SET TASK:
Below is a listing to transcribe in full and exactly; keep the pictures out.

* * * *

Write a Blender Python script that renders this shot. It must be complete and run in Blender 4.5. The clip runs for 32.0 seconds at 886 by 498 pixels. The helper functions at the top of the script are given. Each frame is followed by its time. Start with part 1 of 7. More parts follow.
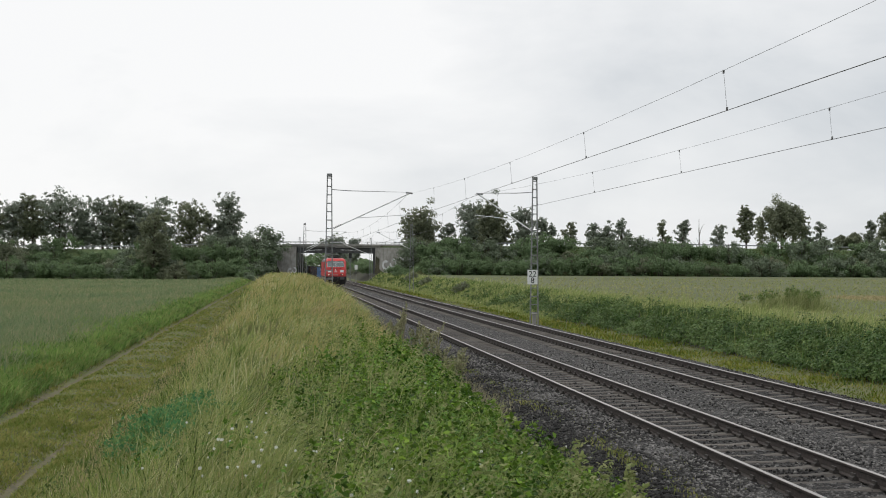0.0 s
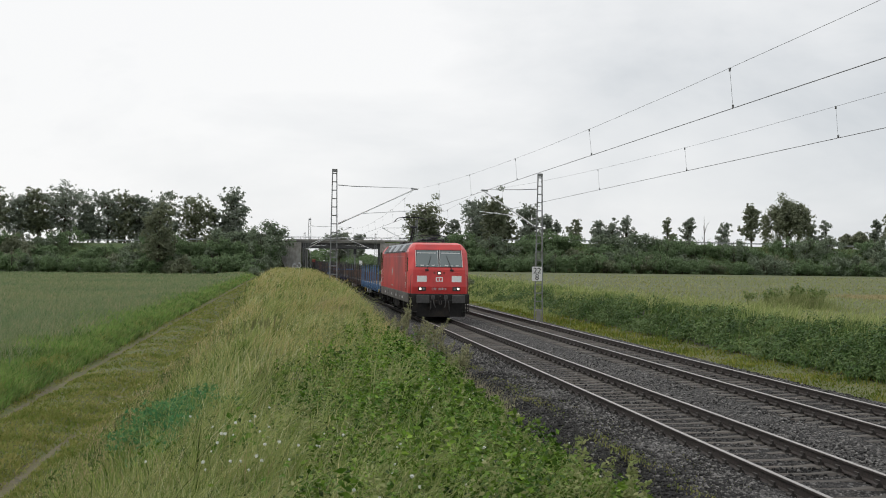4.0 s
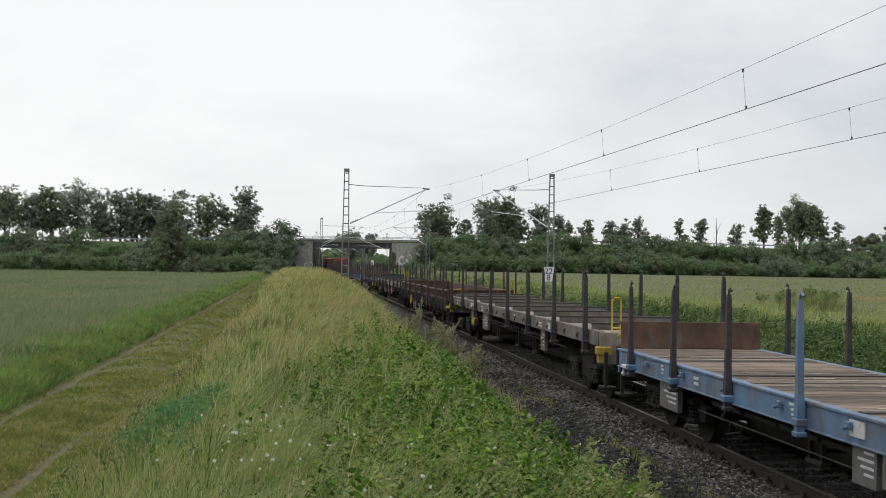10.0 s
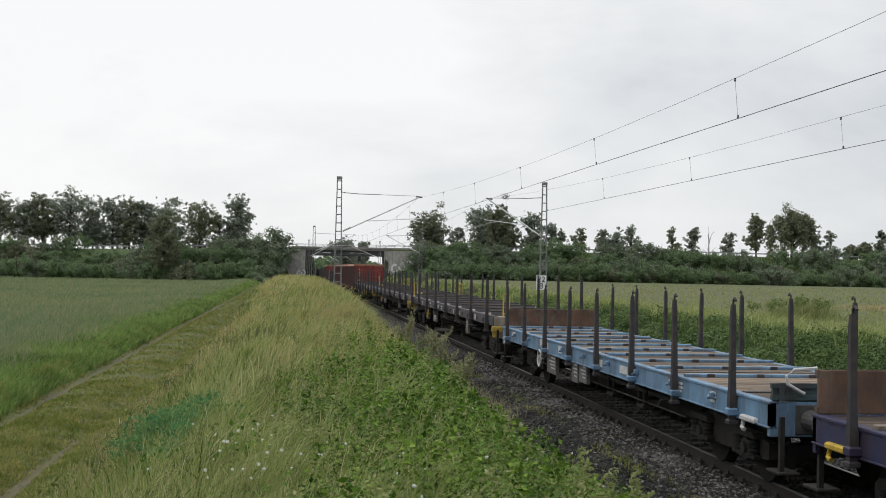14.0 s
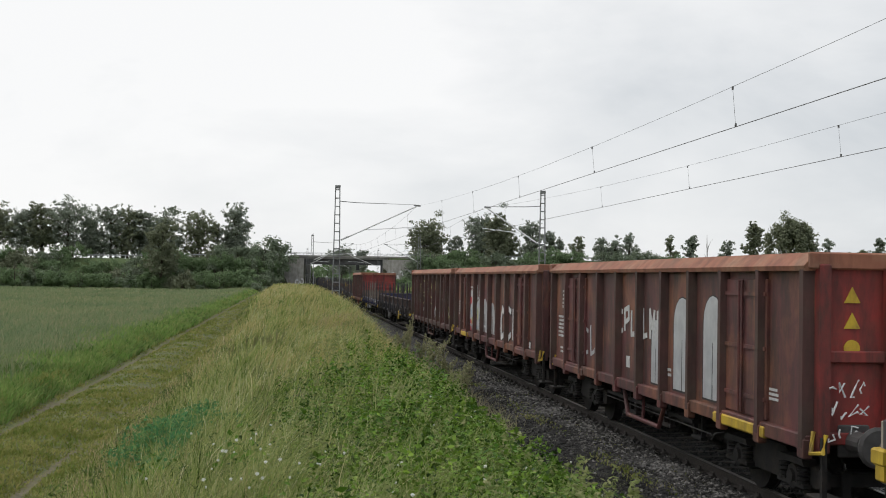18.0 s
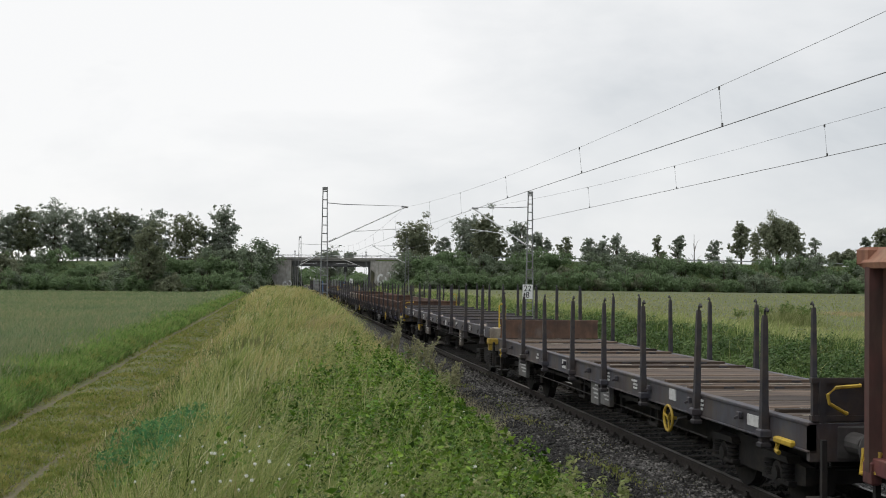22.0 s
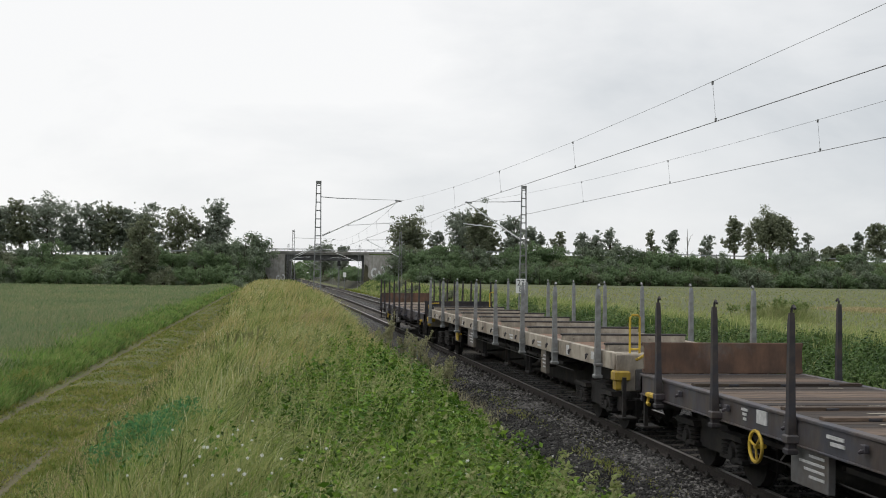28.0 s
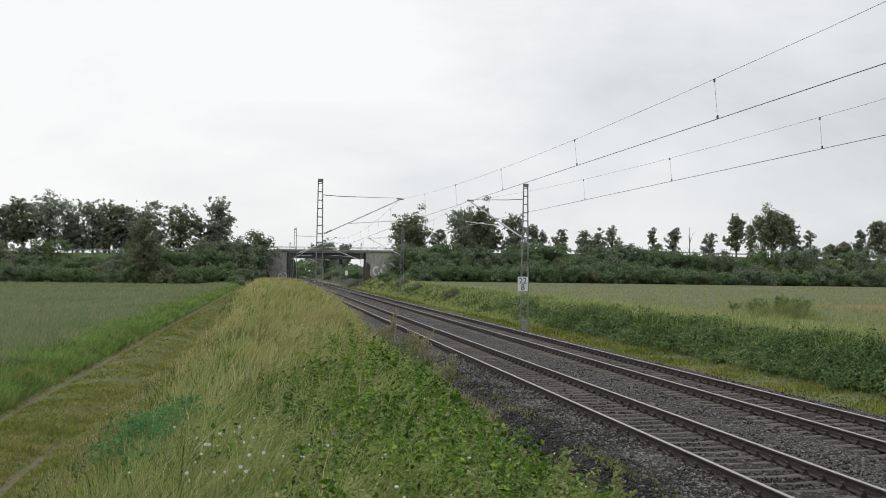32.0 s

* * * *

TASK RESULT:
Write a Blender Python script that renders this shot. It must be complete and run in Blender 4.5. The clip runs for 32.0 seconds at 886 by 498 pixels. The helper functions at the top of the script are given. Each frame is followed by its time. Start with part 1 of 7. More parts follow.
0.0 s
4.0 s
10.0 s
14.0 s
18.0 s
22.0 s
28.0 s
32.0 s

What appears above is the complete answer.